---------- Records supplied

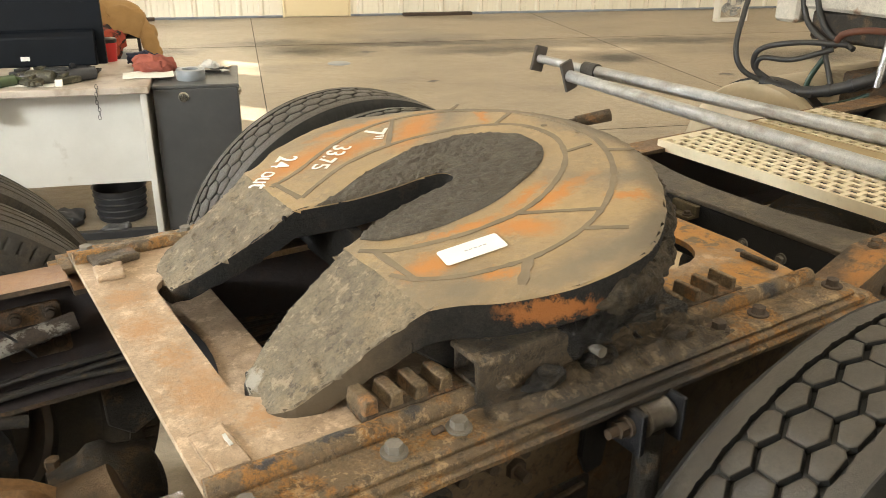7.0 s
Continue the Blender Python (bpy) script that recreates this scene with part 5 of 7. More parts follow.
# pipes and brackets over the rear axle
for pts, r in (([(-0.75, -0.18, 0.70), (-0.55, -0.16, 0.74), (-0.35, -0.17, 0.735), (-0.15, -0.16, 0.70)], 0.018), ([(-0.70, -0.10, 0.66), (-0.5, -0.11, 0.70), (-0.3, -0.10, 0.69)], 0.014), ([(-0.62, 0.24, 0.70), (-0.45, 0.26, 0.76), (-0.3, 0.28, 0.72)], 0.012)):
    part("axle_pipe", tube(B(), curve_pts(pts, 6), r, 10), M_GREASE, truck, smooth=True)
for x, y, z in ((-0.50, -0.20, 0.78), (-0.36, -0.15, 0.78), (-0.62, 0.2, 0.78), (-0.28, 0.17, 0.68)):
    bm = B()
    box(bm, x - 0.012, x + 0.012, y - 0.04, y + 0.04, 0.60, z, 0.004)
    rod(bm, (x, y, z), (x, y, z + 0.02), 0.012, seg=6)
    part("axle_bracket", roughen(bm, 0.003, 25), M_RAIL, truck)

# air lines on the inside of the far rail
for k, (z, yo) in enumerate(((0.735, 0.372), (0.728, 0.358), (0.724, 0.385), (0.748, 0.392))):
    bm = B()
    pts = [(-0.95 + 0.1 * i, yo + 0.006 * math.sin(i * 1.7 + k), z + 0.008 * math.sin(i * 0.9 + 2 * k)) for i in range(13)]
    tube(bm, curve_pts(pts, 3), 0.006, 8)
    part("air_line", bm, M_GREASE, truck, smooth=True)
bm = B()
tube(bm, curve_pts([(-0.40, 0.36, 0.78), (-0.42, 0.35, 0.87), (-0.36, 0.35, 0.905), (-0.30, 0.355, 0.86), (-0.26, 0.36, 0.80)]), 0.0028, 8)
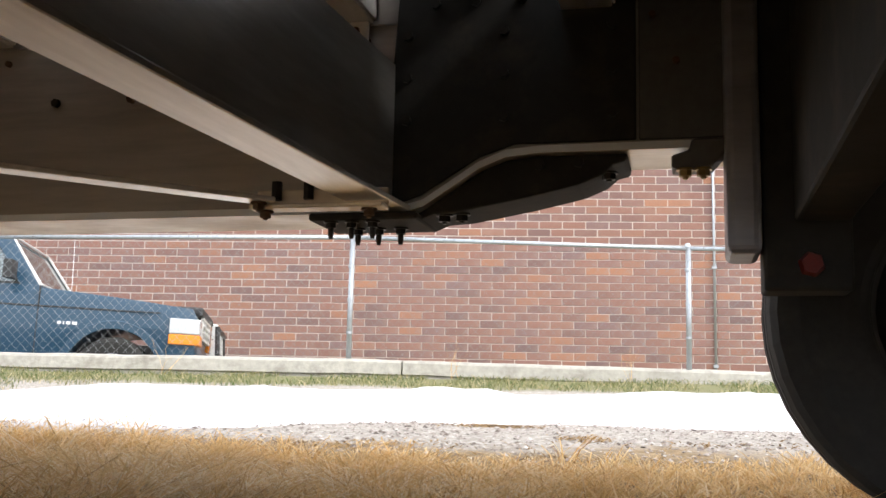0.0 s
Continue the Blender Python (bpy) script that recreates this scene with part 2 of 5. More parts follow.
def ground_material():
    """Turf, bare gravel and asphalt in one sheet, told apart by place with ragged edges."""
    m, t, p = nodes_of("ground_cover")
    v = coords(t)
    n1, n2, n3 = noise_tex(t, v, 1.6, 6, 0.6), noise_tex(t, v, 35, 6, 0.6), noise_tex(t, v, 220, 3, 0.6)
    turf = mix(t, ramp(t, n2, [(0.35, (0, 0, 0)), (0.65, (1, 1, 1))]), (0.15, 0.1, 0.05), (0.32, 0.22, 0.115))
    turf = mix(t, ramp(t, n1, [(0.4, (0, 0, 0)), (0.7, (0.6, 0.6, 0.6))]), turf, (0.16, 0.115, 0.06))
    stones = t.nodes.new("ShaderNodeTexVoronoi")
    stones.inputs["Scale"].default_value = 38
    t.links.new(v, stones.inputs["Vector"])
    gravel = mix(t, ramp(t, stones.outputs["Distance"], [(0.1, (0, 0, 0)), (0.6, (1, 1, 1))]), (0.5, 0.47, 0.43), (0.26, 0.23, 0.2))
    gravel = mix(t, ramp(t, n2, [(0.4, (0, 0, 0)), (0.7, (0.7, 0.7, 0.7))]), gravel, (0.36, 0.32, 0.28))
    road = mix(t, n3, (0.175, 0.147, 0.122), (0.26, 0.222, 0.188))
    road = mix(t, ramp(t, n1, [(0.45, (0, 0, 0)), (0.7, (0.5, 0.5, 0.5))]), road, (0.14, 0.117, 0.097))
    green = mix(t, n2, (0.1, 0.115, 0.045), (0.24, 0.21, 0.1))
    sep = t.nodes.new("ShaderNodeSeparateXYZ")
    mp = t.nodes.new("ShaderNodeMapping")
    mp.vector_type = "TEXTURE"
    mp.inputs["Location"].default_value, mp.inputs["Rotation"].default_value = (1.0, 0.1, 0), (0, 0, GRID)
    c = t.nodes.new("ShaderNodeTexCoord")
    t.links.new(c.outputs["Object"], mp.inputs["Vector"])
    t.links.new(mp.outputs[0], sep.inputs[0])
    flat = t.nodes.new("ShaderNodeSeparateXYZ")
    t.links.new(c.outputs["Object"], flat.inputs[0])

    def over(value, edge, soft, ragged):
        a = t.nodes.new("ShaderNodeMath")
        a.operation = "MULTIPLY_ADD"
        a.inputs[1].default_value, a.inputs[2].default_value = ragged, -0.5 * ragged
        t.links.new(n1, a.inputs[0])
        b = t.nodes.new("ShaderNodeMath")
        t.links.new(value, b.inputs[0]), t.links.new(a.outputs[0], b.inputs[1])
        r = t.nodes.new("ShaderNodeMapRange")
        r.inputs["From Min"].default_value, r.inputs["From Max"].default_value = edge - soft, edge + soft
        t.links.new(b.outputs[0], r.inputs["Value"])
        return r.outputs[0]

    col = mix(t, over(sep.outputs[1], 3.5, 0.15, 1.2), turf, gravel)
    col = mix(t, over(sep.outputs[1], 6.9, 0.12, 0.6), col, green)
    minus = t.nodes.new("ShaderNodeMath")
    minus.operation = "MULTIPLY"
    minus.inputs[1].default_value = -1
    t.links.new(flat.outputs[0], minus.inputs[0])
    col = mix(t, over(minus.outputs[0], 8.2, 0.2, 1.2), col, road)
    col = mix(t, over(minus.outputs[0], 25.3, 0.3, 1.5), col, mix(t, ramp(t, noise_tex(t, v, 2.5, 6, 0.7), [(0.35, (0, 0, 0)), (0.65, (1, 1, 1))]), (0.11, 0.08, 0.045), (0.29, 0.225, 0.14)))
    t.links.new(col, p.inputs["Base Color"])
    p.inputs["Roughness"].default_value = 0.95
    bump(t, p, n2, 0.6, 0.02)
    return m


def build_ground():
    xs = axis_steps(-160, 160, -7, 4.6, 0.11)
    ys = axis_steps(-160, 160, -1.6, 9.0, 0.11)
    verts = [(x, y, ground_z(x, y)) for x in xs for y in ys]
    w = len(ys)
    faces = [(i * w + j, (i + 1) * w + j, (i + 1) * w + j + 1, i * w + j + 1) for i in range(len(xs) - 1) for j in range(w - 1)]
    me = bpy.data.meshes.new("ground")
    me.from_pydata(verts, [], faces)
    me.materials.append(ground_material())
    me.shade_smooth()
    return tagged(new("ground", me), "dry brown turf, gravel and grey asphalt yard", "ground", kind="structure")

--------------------

• **Given request**
Word for word, quote the lines above. Omit the pictures.

• **Answer in full**
7.0 s
Continue the Blender Python (bpy) script that recreates this scene with part 5 of 7. More parts follow.
# pipes and brackets over the rear axle
for pts, r in (([(-0.75, -0.18, 0.70), (-0.55, -0.16, 0.74), (-0.35, -0.17, 0.735), (-0.15, -0.16, 0.70)], 0.018), ([(-0.70, -0.10, 0.66), (-0.5, -0.11, 0.70), (-0.3, -0.10, 0.69)], 0.014), ([(-0.62, 0.24, 0.70), (-0.45, 0.26, 0.76), (-0.3, 0.28, 0.72)], 0.012)):
    part("axle_pipe", tube(B(), curve_pts(pts, 6), r, 10), M_GREASE, truck, smooth=True)
for x, y, z in ((-0.50, -0.20, 0.78), (-0.36, -0.15, 0.78), (-0.62, 0.2, 0.78), (-0.28, 0.17, 0.68)):
    bm = B()
    box(bm, x - 0.012, x + 0.012, y - 0.04, y + 0.04, 0.60, z, 0.004)
    rod(bm, (x, y, z), (x, y, z + 0.02), 0.012, seg=6)
    part("axle_bracket", roughen(bm, 0.003, 25), M_RAIL, truck)

# air lines on the inside of the far rail
for k, (z, yo) in enumerate(((0.735, 0.372), (0.728, 0.358), (0.724, 0.385), (0.748, 0.392))):
    bm = B()
    pts = [(-0.95 + 0.1 * i, yo + 0.006 * math.sin(i * 1.7 + k), z + 0.008 * math.sin(i * 0.9 + 2 * k)) for i in range(13)]
    tube(bm, curve_pts(pts, 3), 0.006, 8)
    part("air_line", bm, M_GREASE, truck, smooth=True)
bm = B()
tube(bm, curve_pts([(-0.40, 0.36, 0.78), (-0.42, 0.35, 0.87), (-0.36, 0.35, 0.905), (-0.30, 0.355, 0.86), (-0.26, 0.36, 0.80)]), 0.0028, 8)
0.0 s
Continue the Blender Python (bpy) script that recreates this scene with part 2 of 5. More parts follow.
def ground_material():
    """Turf, bare gravel and asphalt in one sheet, told apart by place with ragged edges."""
    m, t, p = nodes_of("ground_cover")
    v = coords(t)
    n1, n2, n3 = noise_tex(t, v, 1.6, 6, 0.6), noise_tex(t, v, 35, 6, 0.6), noise_tex(t, v, 220, 3, 0.6)
    turf = mix(t, ramp(t, n2, [(0.35, (0, 0, 0)), (0.65, (1, 1, 1))]), (0.15, 0.1, 0.05), (0.32, 0.22, 0.115))
    turf = mix(t, ramp(t, n1, [(0.4, (0, 0, 0)), (0.7, (0.6, 0.6, 0.6))]), turf, (0.16, 0.115, 0.06))
    stones = t.nodes.new("ShaderNodeTexVoronoi")
    stones.inputs["Scale"].default_value = 38
    t.links.new(v, stones.inputs["Vector"])
    gravel = mix(t, ramp(t, stones.outputs["Distance"], [(0.1, (0, 0, 0)), (0.6, (1, 1, 1))]), (0.5, 0.47, 0.43), (0.26, 0.23, 0.2))
    gravel = mix(t, ramp(t, n2, [(0.4, (0, 0, 0)), (0.7, (0.7, 0.7, 0.7))]), gravel, (0.36, 0.32, 0.28))
    road = mix(t, n3, (0.175, 0.147, 0.122), (0.26, 0.222, 0.188))
    road = mix(t, ramp(t, n1, [(0.45, (0, 0, 0)), (0.7, (0.5, 0.5, 0.5))]), road, (0.14, 0.117, 0.097))
    green = mix(t, n2, (0.1, 0.115, 0.045), (0.24, 0.21, 0.1))
    sep = t.nodes.new("ShaderNodeSeparateXYZ")
    mp = t.nodes.new("ShaderNodeMapping")
    mp.vector_type = "TEXTURE"
    mp.inputs["Location"].default_value, mp.inputs["Rotation"].default_value = (1.0, 0.1, 0), (0, 0, GRID)
    c = t.nodes.new("ShaderNodeTexCoord")
    t.links.new(c.outputs["Object"], mp.inputs["Vector"])
    t.links.new(mp.outputs[0], sep.inputs[0])
    flat = t.nodes.new("ShaderNodeSeparateXYZ")
    t.links.new(c.outputs["Object"], flat.inputs[0])

    def over(value, edge, soft, ragged):
        a = t.nodes.new("ShaderNodeMath")
        a.operation = "MULTIPLY_ADD"
        a.inputs[1].default_value, a.inputs[2].default_value = ragged, -0.5 * ragged
        t.links.new(n1, a.inputs[0])
        b = t.nodes.new("ShaderNodeMath")
        t.links.new(value, b.inputs[0]), t.links.new(a.outputs[0], b.inputs[1])
        r = t.nodes.new("ShaderNodeMapRange")
        r.inputs["From Min"].default_value, r.inputs["From Max"].default_value = edge - soft, edge + soft
        t.links.new(b.outputs[0], r.inputs["Value"])
        return r.outputs[0]

    col = mix(t, over(sep.outputs[1], 3.5, 0.15, 1.2), turf, gravel)
    col = mix(t, over(sep.outputs[1], 6.9, 0.12, 0.6), col, green)
    minus = t.nodes.new("ShaderNodeMath")
    minus.operation = "MULTIPLY"
    minus.inputs[1].default_value = -1
    t.links.new(flat.outputs[0], minus.inputs[0])
    col = mix(t, over(minus.outputs[0], 8.2, 0.2, 1.2), col, road)
    col = mix(t, over(minus.outputs[0], 25.3, 0.3, 1.5), col, mix(t, ramp(t, noise_tex(t, v, 2.5, 6, 0.7), [(0.35, (0, 0, 0)), (0.65, (1, 1, 1))]), (0.11, 0.08, 0.045), (0.29, 0.225, 0.14)))
    t.links.new(col, p.inputs["Base Color"])
    p.inputs["Roughness"].default_value = 0.95
    bump(t, p, n2, 0.6, 0.02)
    return m


def build_ground():
    xs = axis_steps(-160, 160, -7, 4.6, 0.11)
    ys = axis_steps(-160, 160, -1.6, 9.0, 0.11)
    verts = [(x, y, ground_z(x, y)) for x in xs for y in ys]
    w = len(ys)
    faces = [(i * w + j, (i + 1) * w + j, (i + 1) * w + j + 1, i * w + j + 1) for i in range(len(xs) - 1) for j in range(w - 1)]
    me = bpy.data.meshes.new("ground")
    me.from_pydata(verts, [], faces)
    me.materials.append(ground_material())
    me.shade_smooth()
    return tagged(new("ground", me), "dry brown turf, gravel and grey asphalt yard", "ground", kind="structure")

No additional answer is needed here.